NAIROBI, Kenya, Sept 21- With a stern look, the Israeli security man warned us against taking any picture of security personnel inside the mall or question anything relating to security.
“Just cooperate and you will get a chance to do your interviews,” he instructed. “You will not be briefed on security and you will not interview any of my security personnel.”
That is the new Westgate shopping mall, where nothing is left to chance.
Capital FM crew visited the mall on Monday, during the second anniversary of the Westgate terror attack by the Al-Qaeda linked militia; Al-Shabaab who stormed in and massacred 67 shoppers and staff in four days of bloodshed.
At the parking, plain clothes officers; private and state officers were keenly monitoring any activity ongoing inside.
Armed General Service Unit officers were manning the main gate just before one get to the hands of private guards who ensure everything goes as planned using screening machines.

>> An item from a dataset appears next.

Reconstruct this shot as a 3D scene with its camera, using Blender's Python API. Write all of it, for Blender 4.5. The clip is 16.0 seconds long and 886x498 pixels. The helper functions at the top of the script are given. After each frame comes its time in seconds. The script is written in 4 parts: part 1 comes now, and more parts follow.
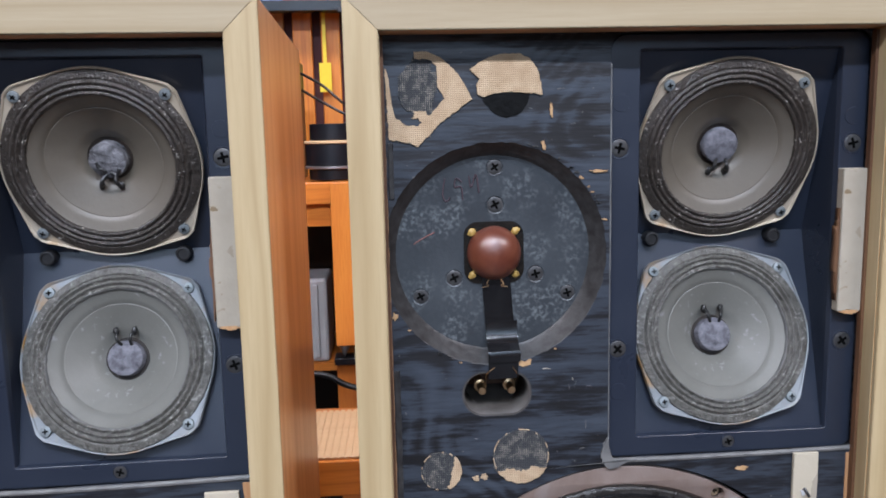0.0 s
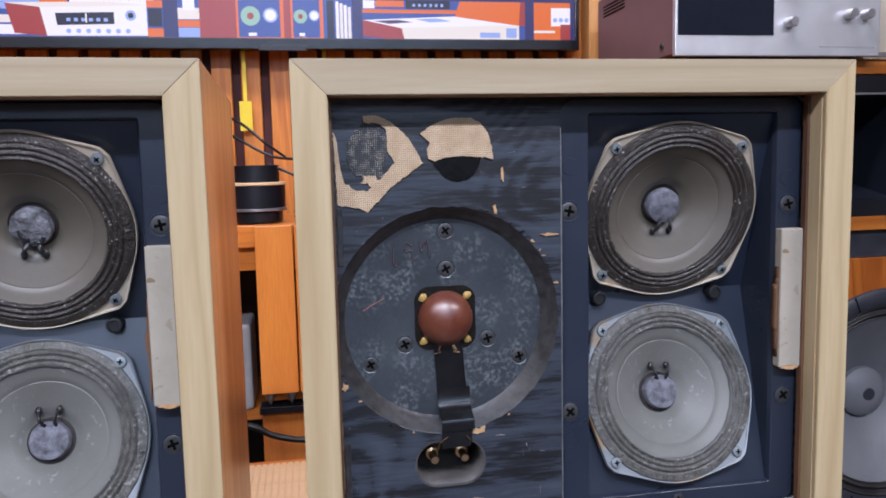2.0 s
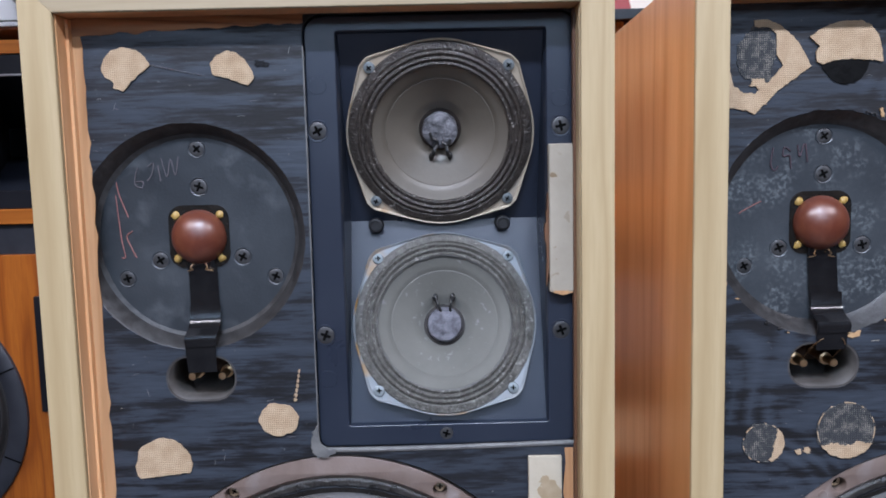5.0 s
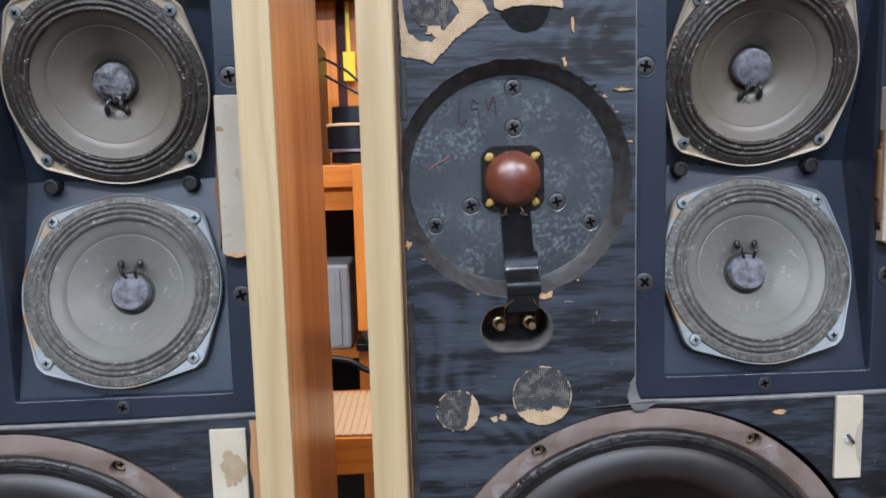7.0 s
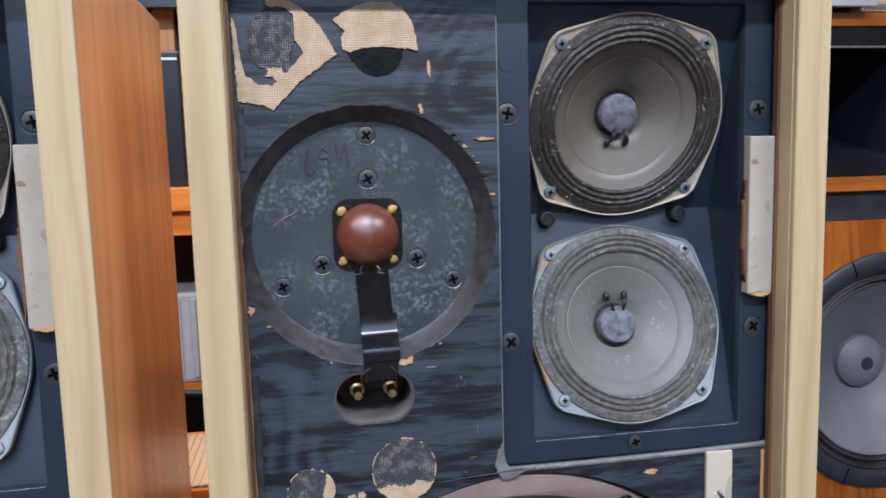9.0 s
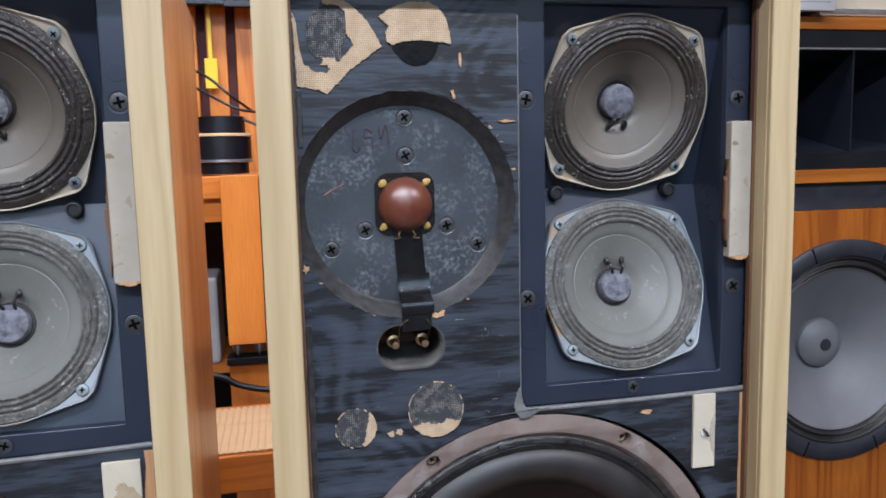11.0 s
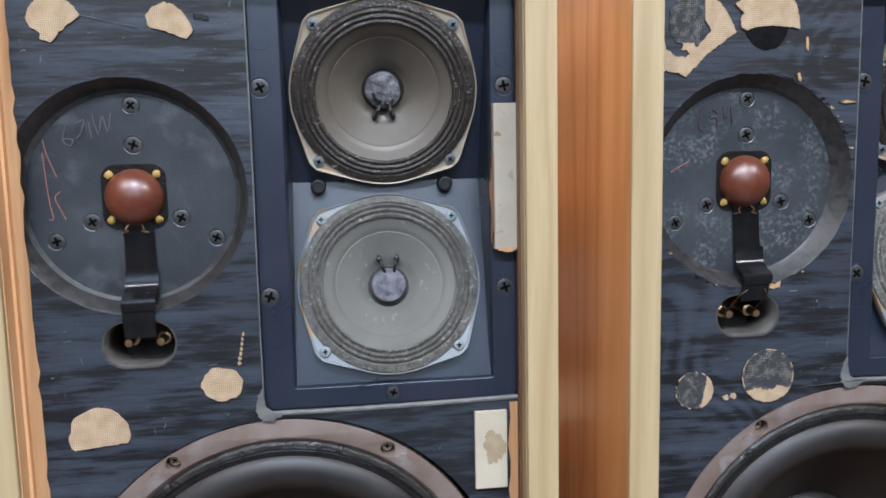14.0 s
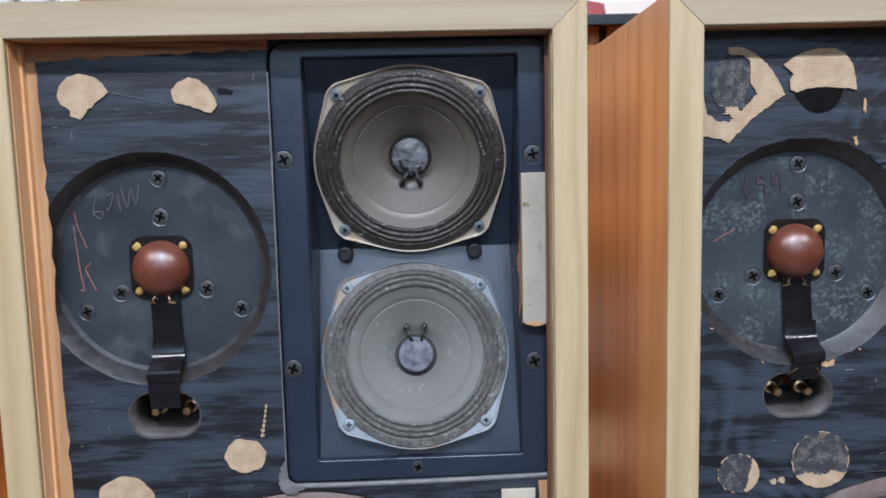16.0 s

“The Israeli security apparatus have taken over the mall…they are working together with Kenyan security officers,” a cashier in one of the main stores told Capital FM News.
Though business is yet to pick, traders at the mall are optimistic that Kenyans, “will give the mall a second chance.” Two years after the terror attack, Nancy Kadesie has moved on from the horror of the aggression, but on Monday, she was nervous.
Her store, dealing with shoes, is located a few metres from the entry point, the same place it was during the September 21, 2013 terror attack.
“I lost a colleague and maybe that’s why I feel sad,” a teary Kadesie told Capital News crew visiting the mall. “I however feel safe, things have really changed.”
True to her word, walking around, one will not fail to notice the plain clothed officers strategically positioned at all the entry points of the expansive mall.
It’s evident, that a number of traders are confident of their safety and hopes that business can resume as it were two years ago.
“It used to be a busy mall…I believe things will someday come back to normal. We are yet to clear our first stock but at least it’s moving,” a trader said on anonymity grounds.
Juma deals with African goods within a store on the first floor of the mall but says, “He is still worried but I am motivated by my kids to wake up every day and come here. Terror is everywhere; they (terrorist) can come even at your home and kill you.”
Harrison, a store owner, on his part urged, “Kenyans to give the mall a second chance, things are much better now.” The mall was re-opened on July 18 for business.
The complex had been badly damaged in the assault by the Shabaab attackers and has since undergone a Sh2 billion renovation. After the Westgate attack in 2013, Kenya has experienced a series of other attacks including the Mpeketoni attack that left over a hundred civilians’ dead.
Worst of the attacks was at the Garissa University in which terrorists killed 147 people mostly students.
On Monday, two major events happened in the city to mark the anniversary, the first being a march by a group of businessmen and activists in Eastleigh who held a street procession.
The march started from St Teresa’s area to New Eastleigh primary where speakers led by Kamukunji Member of Parliament Yusuf Hassan called for peace.
“We will not allow the work of terrorists to create hatred among us. We want to send them a message that Muslims are not a part of their evil agendas,” he stated.
At the mall, some staff congregated to honour those who were killed in the attack. Nakumatt staff led the team in marking the day.